Sometimes "Stay the Course" means "Keep Thinking, Don't Shut Off Your Brain Yet"
Why a Conflicted Kerry Voted Yes -- and Later No -- on Iraq
By Janet Hook, Mary Curtius and Greg Miller
Times Staff Writers
July 29, 2004
BOSTON — Late one night in September 2002, Senate Democrats were bitterly debating whether to authorize war with Iraq. Sen. John F. Kerry (D-Mass.) had been agonizing over the issue, but now was urging colleagues to support a compromise that would still give President Bush much of the power he sought. Liberals were steamed.
"Why would you trust the president?" asked Sen. Barbara Boxer (D-Calif.).

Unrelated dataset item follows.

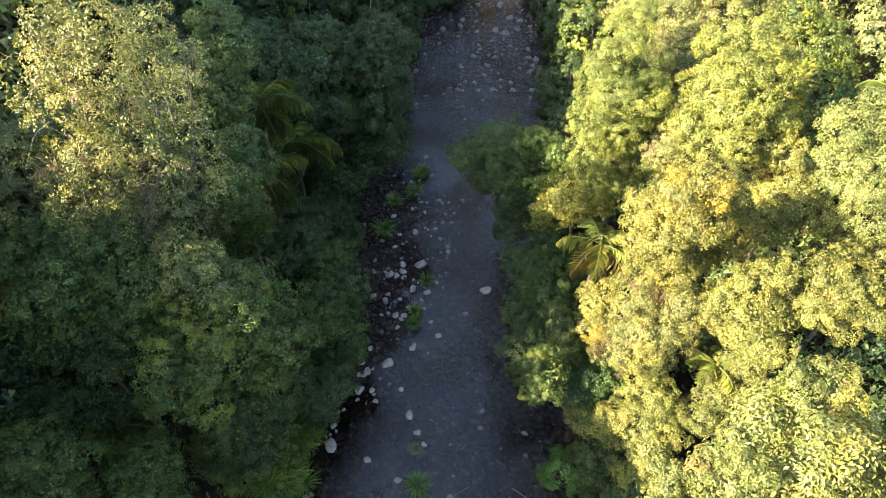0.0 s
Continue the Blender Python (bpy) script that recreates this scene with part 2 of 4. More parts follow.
# ---- meshes from arrays ----
def mesh_from(name, verts, faces, mats, smooth=False, index=None):
    me = bpy.data.meshes.new(name)
    verts, faces = np.asarray(verts, "f"), np.asarray(faces, "i")
    n, k = faces.shape
    me.vertices.add(len(verts))
    me.vertices.foreach_set("co", verts.ravel())
    me.loops.add(n * k)
    me.loops.foreach_set("vertex_index", faces.ravel())
    me.polygons.add(n)
    me.polygons.foreach_set("loop_start", np.arange(0, n * k, k, dtype="i"))
    for mat in mats:
        me.materials.append(mat)
    if index is not None:
        me.polygons.foreach_set("material_index", np.asarray(index, "i"))
    me.polygons.foreach_set("use_smooth", np.full(n, smooth))
    me.update(calc_edges=True)
    return me


def crown_mesh(leaves, outward, mat):
    """The leaves of a crown, each with the way in which its part of the crown faces."""
    V, F = join(leaves)
    me = mesh_from("crown", V, F, [mat])
    corners = len(V) // sum(len(o) for o in outward)
    full = np.repeat(np.concatenate(outward), corners, 0).astype("f")
    me.attributes.new("outward", "FLOAT_VECTOR", "POINT").data.foreach_set("vector", full.ravel())
    return me


def part(name, me, parent, label=""):
    ob = new(name, me)
    ob.parent = parent
    return tagged(ob, label)


def thing(name, at, label, category, group="", kind=""):
    ob = new(name)
    ob.empty_display_size = 0.3
    ob.matrix_world = at if isinstance(at, Matrix) else Matrix.Translation(at)
    return tagged(ob, label, category, group, kind)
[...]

Despite such objections, Kerry two weeks later voted for the congressional resolution paving the way for the war. And no issue has dogged him more than that single vote, which has come under fire from the left and the right.
Many Democrats have criticized him for supporting the war. Republicans have accused him of changing his position for political gain.
A look at how Kerry made up his mind on the war vote indicates that he was conflicted before he cast his vote. The concerns that apparently plague him — the questions he asked at public hearings, the caveats and reservations he voiced on the Senate floor before casting his vote — reflected his ambivalence as well as his ambition. And that ambivalence sowed the seeds of Kerry's future shifts on the issue, including his vote a year later against a bill providing $87 billion in aid that went mainly to Iraq.
Republicans sought to spotlight Kerry's record on Iraq by releasing a video Wednesday that portrayed him as inconsistent and indecisive — an attack launched as Democrats formally nominated him as their presidential candidate. But what critics assail as opportunism, supporters praise as evidence of his ability to rethink issues and respond to changing circumstances.